Abstract
Background: Gain(1q) is among the most frequent high-risk cytogenetic abnormalities in multiple myeloma (MM), closely linked with treatment resistance, disease progression, and the development of extramedullary disease (EMD). The F11R gene, encoding Junctional Adhesion Molecule-A (JAM-A), is located on chromosome 1q. Beyond adhesive function, JAM-A drives oncogenic signalling via cis-dimerization, promoting proliferation, survival, motility, and dissemination of cancer cells. This study aims to functionally validate JAM-A as a driver of MM progression and to develop a second-generation peptide inhibitor that disrupts JAM-A cis-dimerization, with the aim of impairing MM cell proliferation, adhesion to the bone marrow (BM) niche, invasion and tumour formation.
Methods: F11R expression and associations with cytogenetic risk and survival were analysed using the CoMMpass IA20 dataset. Functional studies included siRNA JAM-A knockdown in JAM-A–high KMS18 cells and JAM-A overexpression in JAM-A–low MM1S cells. JAM-A protein levels were confirmed by Western blot; proliferation was assessed using CyQuant assays. A structure-guided peptide library was designed to improve binding affinity and stability to the JAM-A cis-dimer interface. Candidates were screened for anti-proliferative activity in MM cell lines and primary CD138+ patient-derived cells. Mechanistic assays included β-galactosidase senescence, adhesion to HS5 stromal cells and invasion assays using transwell inserts to identify and validate a lead compound. Peptide specificity was confirmed by using JAM-A knockdown cells. The lead peptide was further evaluated in vivo using the chick chorioallantoic membrane (CAM) model, a rapid and cost-effective xenograft platform developed by our lab (PMID: 35267611) to rapidly screen novel therapies in vivo. This model supports the growth of “plasmacytoma like” tumours from MM cells. KMS18 cells were pre-treated with 200 µM of lead peptide prior to implantation. Tumours were grown for four days; tumour burden was quantified macroscopically and by immunohistochemistry for Ki67 and CD138.
Results: Median F11R expression was significantly (p<0.0001) higher in MM patients with gain(1q) (9.61 TPM, n=396) compared to those without (7.138 TPM, n=396 and progressively increased from healthy donors through to relapsed MM (RRMM) (mean healthy: 48.4 vs RRMM: 87.83, p=0.0425) High JAM-A expression was associated with inferior progression-free survival (JAM-A low: 1106 days vs JAM-A high: 914 days, p=0.0516) and overall survival (JAM-A low: 2922 days vs JAM-A high: 2356 days, p=0.0009).
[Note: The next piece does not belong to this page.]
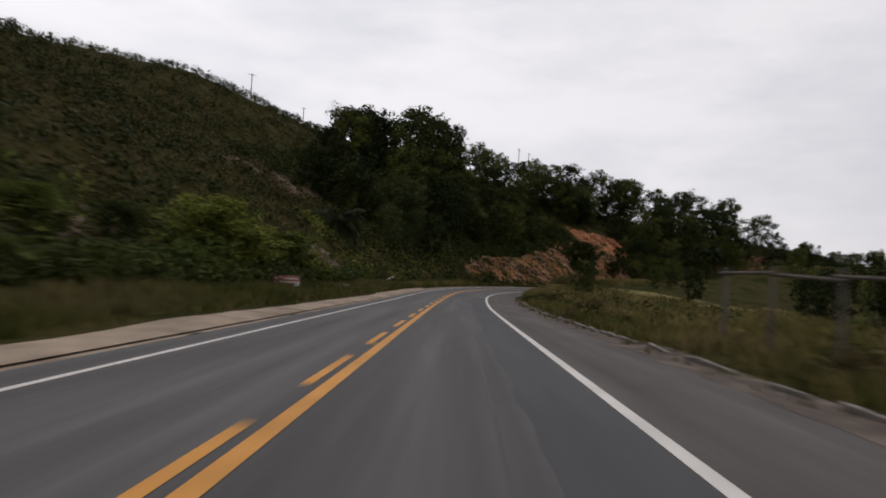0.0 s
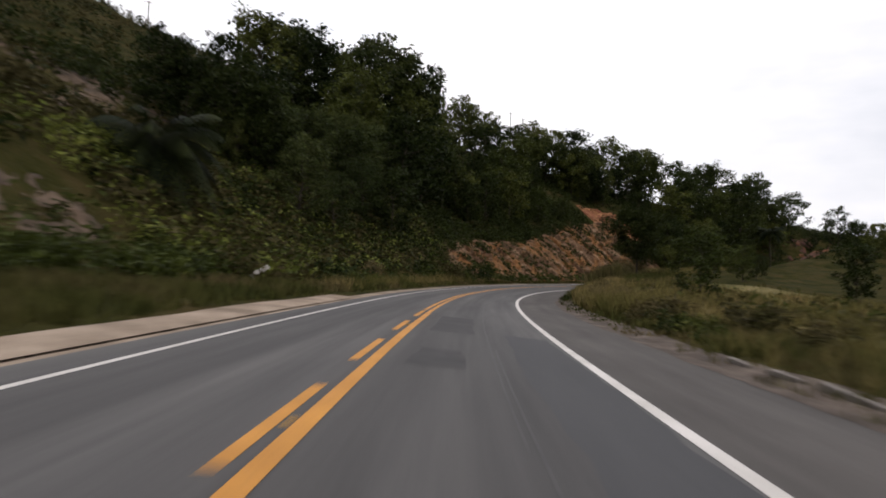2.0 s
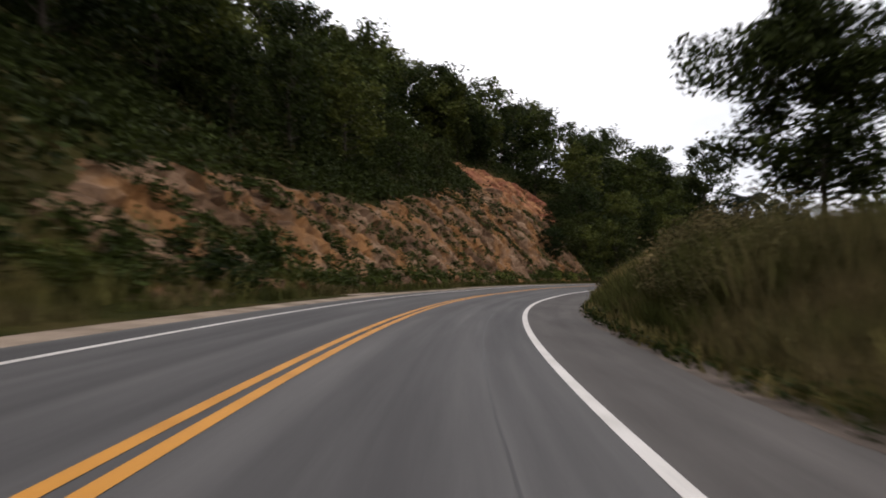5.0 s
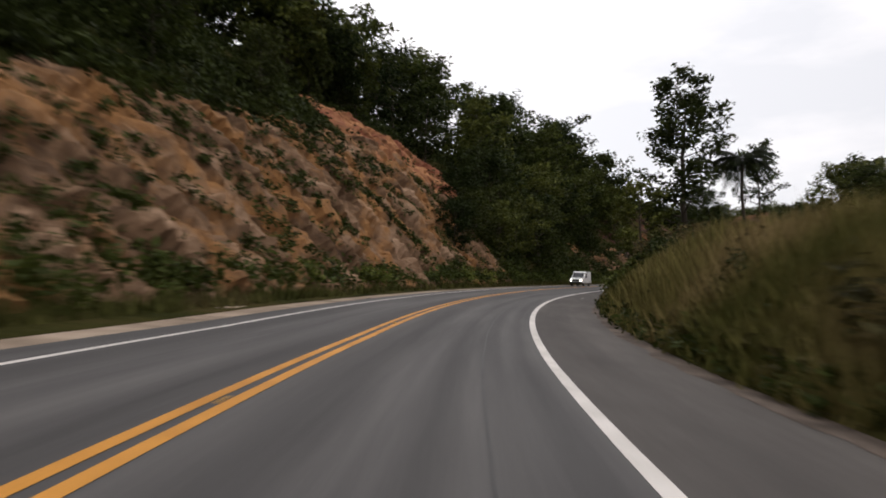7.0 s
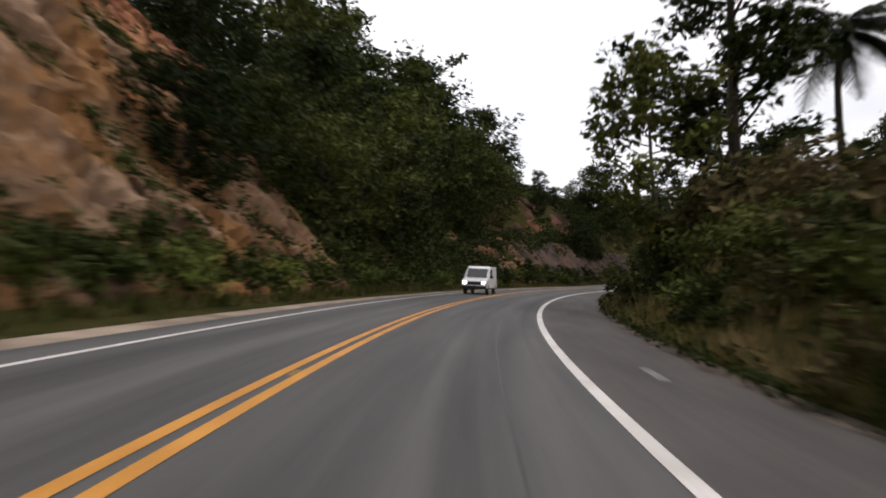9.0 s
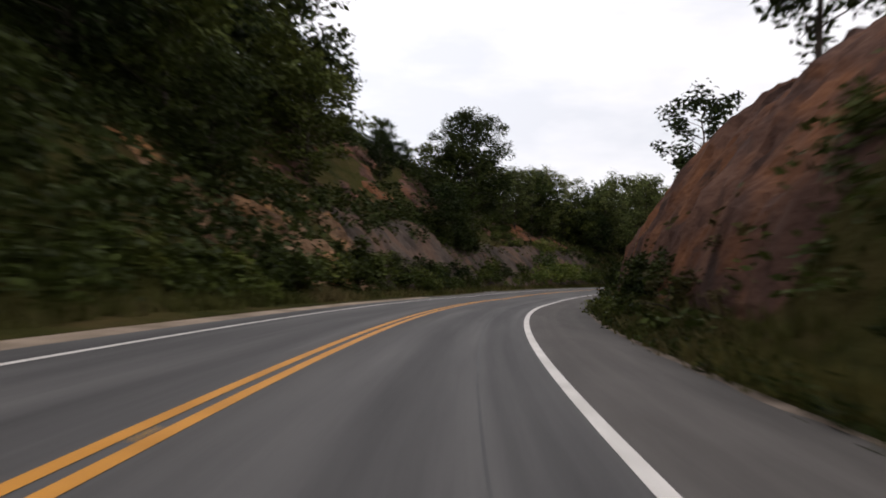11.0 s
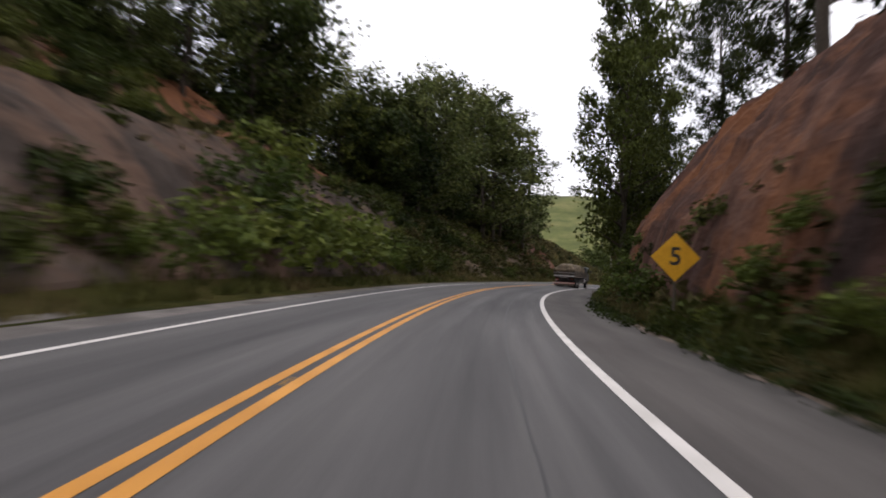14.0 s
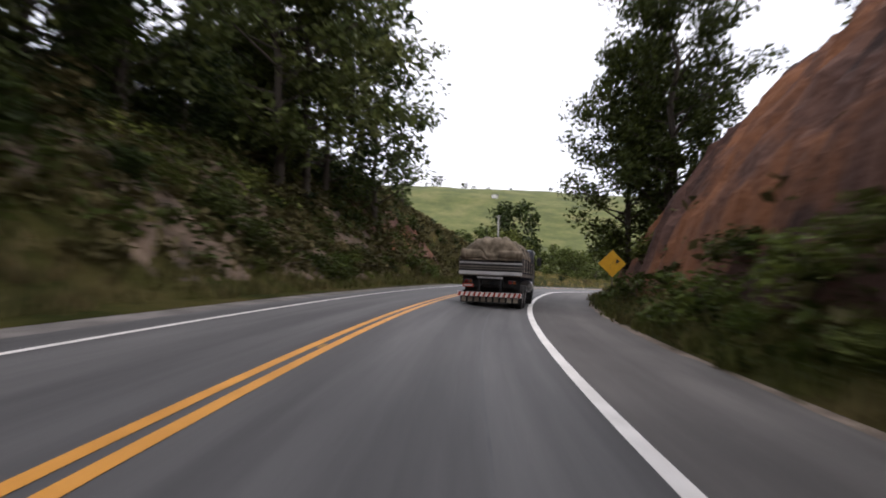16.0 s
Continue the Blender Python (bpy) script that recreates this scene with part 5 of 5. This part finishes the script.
            wheel(t, sx * 0.74, y, 0.5, 0.27, sx)
        part("axle", rod(bmesh.new(), (-0.9, y, 0.5), (0.9, y, 0.5), 0.09, 12), DARK_STEEL, t)
    for sx in (-1, 1):
        wheel(t, sx * 1.0, 7.9, 0.5, 0.28, sx)
    lean = Matrix.Translation((0, 0, 0.5)) @ Matrix.Rotation(radians(-4), 4, "Y") @ Matrix.Translation((0, 0, -0.5))  # the load leans it
    for piece in t.children:
        if not piece.name.startswith(("wheel", "axle")):
            piece.matrix_basis = lean
    return tagged(t, "old cargo truck loaded high under a khaki tarpaulin on the asphalt", "truck")


cargo_truck().matrix_basis = on_road(439.0, 2.0, radians(4.5))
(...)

Functional studies demonstrated that JAM-A overexpression promotes proliferation: (54% increased in over-expressing cells versus empty vector controls, p=0.0152, (MM1S n=2). From the novel peptide library designed, a peptide termed P4 emerged as the most potent inhibitor of MM cell growth (KMS18 p=0.037, n=4), and reduced proliferation in patient-derived CD138+ cells (n=5). P4 both induced senescence and significantly reduced MM cell adhesion to HS5 stromal cells (untreated: 100% vs P4 treated:71.28%, p=0.0024, n=3), consistent with the adhesive role of JAM-A. Pre-treatment with P4 reduced tumour burden in the CAM model (n=2). Pre-treated tumour xenografts were macroscopically reduced in size and tumour mass (mean: untreated 1.13g vs mean: pre-treated: 0.28g p=<0.0001), with reductions in Ki67 proliferation index and CD138+ plasma cell content.
Conclusion: JAM-A is overexpressed in 1q amplified HR-MM patients and may represent a novel target for this group of patients. Our data suggests that a novel peptide targeting JAM-A may be effective in reducing MM cell proliferation and impairing adhesion to stromal cells. These findings support further preclinical development of JAM-A–targeting strategies in MM.